By Nick Pinkerton in the March-April 2018 Issue
Palpable throughout Werewolf, the austere, marvelously focused debut feature from writer-director Ashley McKenzie, is a sense of existence as ordeal. Set on Cape Breton Island, Nova Scotia—McKenzie’s birthplace—the movie follows a young, translucently pasty no-hoper addict couple, Blaise and Vanessa (Andrew Gillis and Bhreagh MacNeil). They crash in a dilapidated camper when not making their rounds between the methadone clinic and doing chump-change lawn-mowing gigs for suburban homeowners, negotiations brimming with Canadian passive-aggressiveness. They pull the mower—a rusty, ancient-looking rattletrap—from door to door, and as it rolls along the thing gives off a racket that’s enough to set your teeth on edge.

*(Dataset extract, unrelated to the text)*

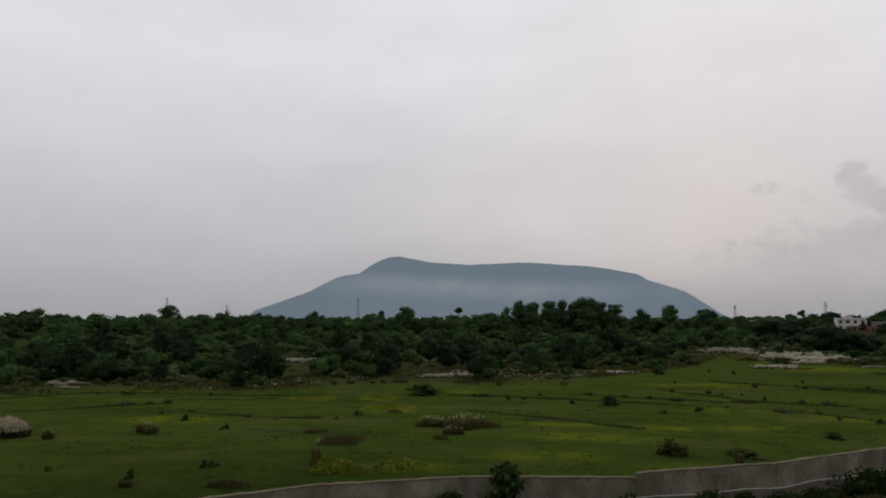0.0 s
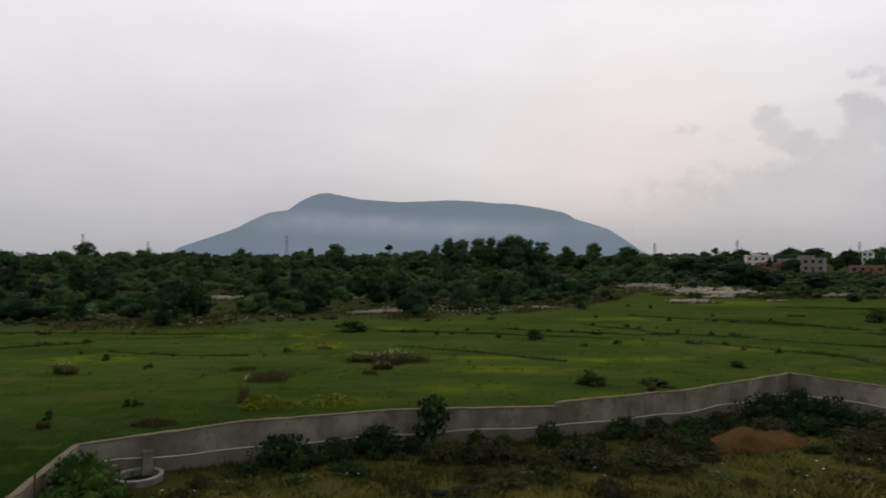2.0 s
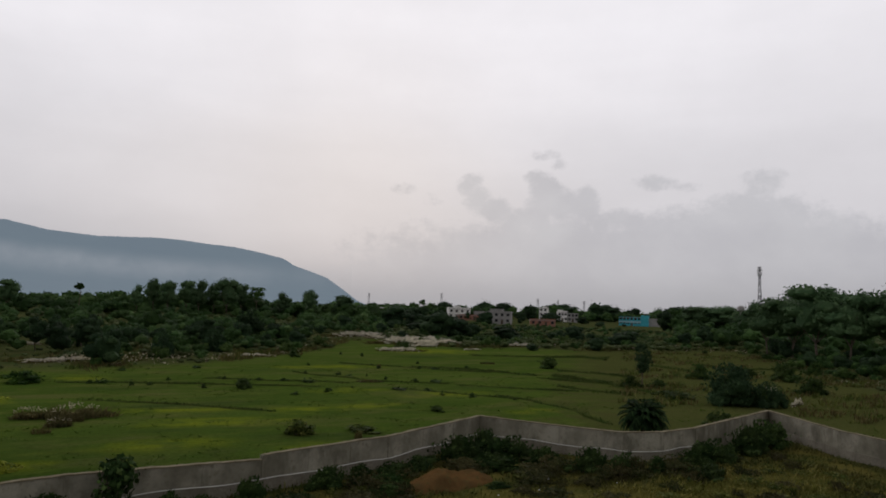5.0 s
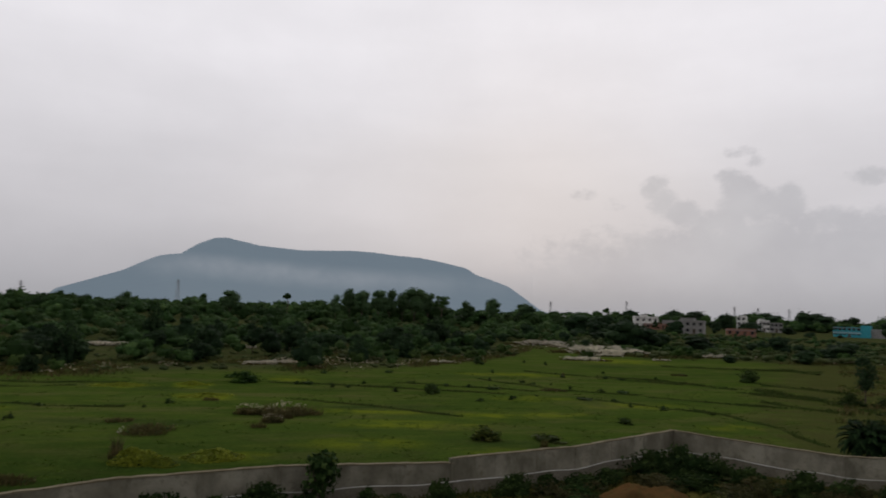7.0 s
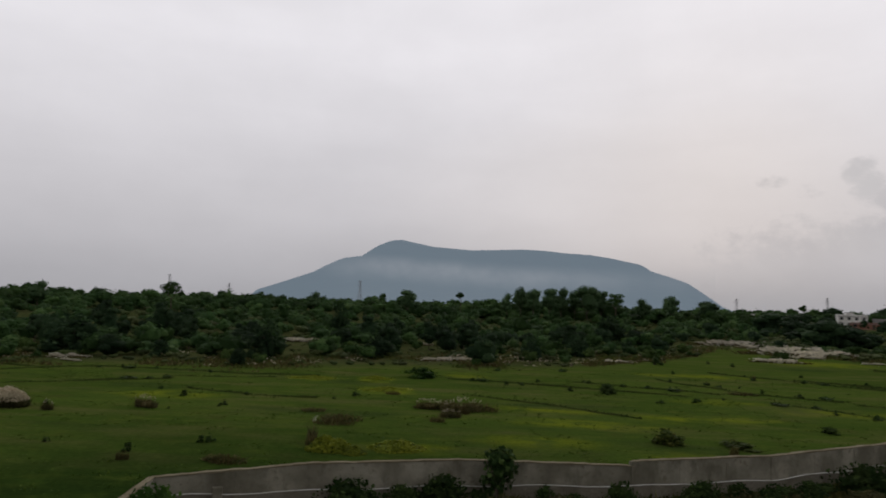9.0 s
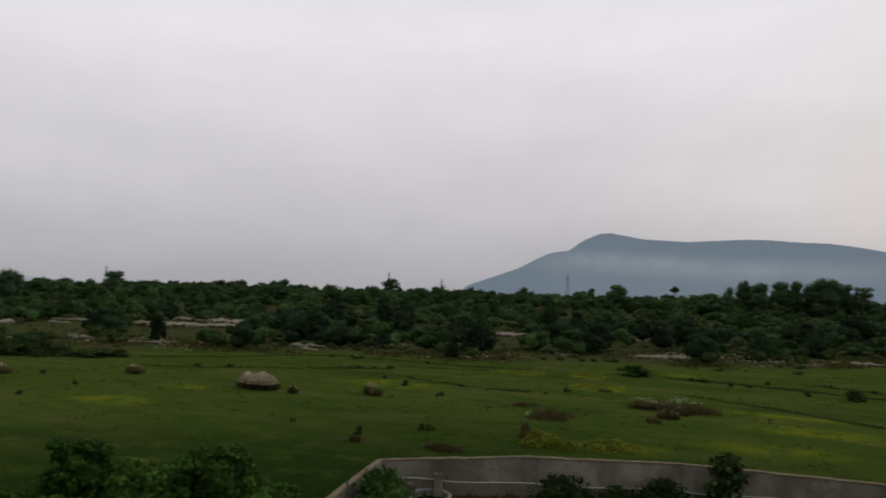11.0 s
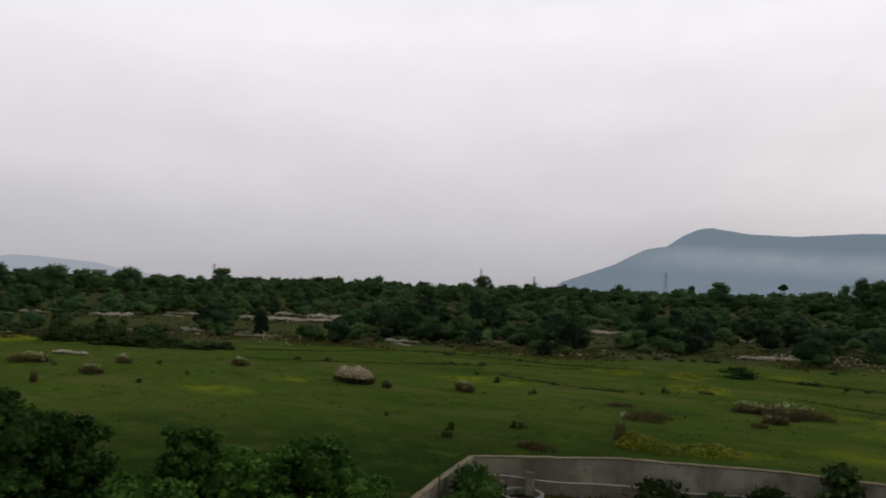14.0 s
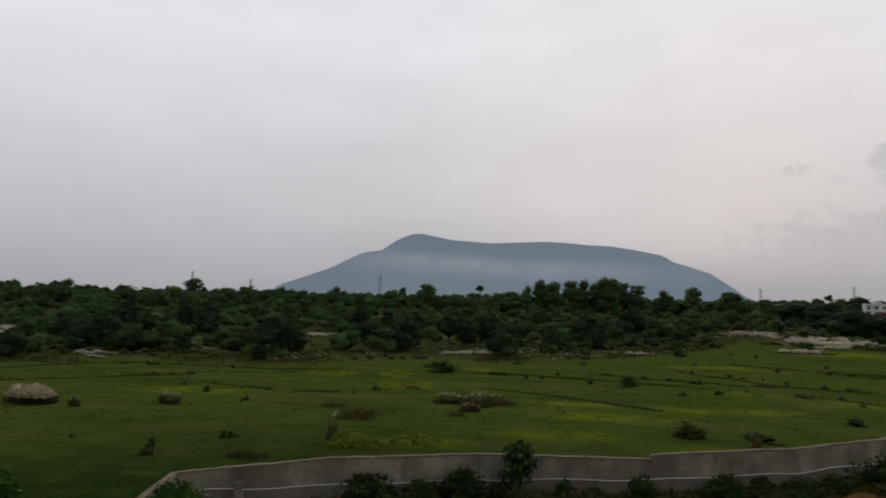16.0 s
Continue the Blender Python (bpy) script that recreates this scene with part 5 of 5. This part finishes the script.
yard_weeds()
YARD_BUSHES = ((-5.2, 29.2, 3.3, 1.35), (-3.2, 29.9, 2.0, 1.0), (-1.3, 30.3, 2.9, 1.4), (0.4, 30.6, 1.6, 0.9), (3.2, 31.0, 1.9, 1.5), (4.4, 30.4, 1.8, 0.9), (6.7, 31.7, 1.5, 1.25), (12.7, 33.6, 2.2, 1.3), (10.7, 32.5, 2.8, 1.2), (14.3, 33.4, 2.4, 1.0), (16.2, 34.3, 3.8, 1.4), (19.4, 35.6, 4.2, 1.7), (-12.5, 27.0, 0.9, 1.2), (-6.5, 28.0, 2.2, 0.7), (21.8, 36.8, 3.7, 1.75), (22.8, 35.2, 3.4, 1.6), (24.0, 33.2, 3.4, 1.7), (25.6, 31.2, 3.2, 1.5), (27.4, 30.2, 2.6, 1.3), (29.5, 29.8, 3.0, 1.4), (32.0, 29.7, 2.8, 1.2), (34.5, 30.3, 3.4, 1.7), (37.0, 31.0, 3.0, 1.5), (39.2, 31.6, 3.9, 2.0), (42.4, 32.6, 3.8, 2.2), (44.5, 33.6, 2.6, 2.0), (-2.5, 28.0, 2.2, 0.6), (8.0, 30.0, 2.6, 0.8), (12.8, 30.3, 3.2, 0.9), (13.4, 31.6, 2.4, 0.8), (20.6, 33.4, 3.4, 1.0), (18.6, 29.8, 2.6, 0.55), (31.0, 27.5, 3.5, 1.0), (10.5, 28.4, 2.2, 0.5), (5.0, 28.0, 2.0, 0.5))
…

Throughout the film, McKenzie is exceptionally attentive to issues of sound design, impressing how the weight of day-to-day existence presses down on and persecutes her protagonists, both bundles of raw nerve endings. Vanessa is always doing most of the work, whether in hauling the mower or keeping the relationship afloat, and with time Blaise’s relentless, wheedling whine comes to be yet another grating instrument in the daily, deadly cacophony.
Title notwithstanding, there’s no lycanthropy in the movie, just the transformations that come of getting fucked up and getting clean. Scene by scene, what McKenzie is after is capturing the process of a young woman walling herself off from sentimental appeal in order to save her own life, steeling herself for the long walk away from the wreck of her man.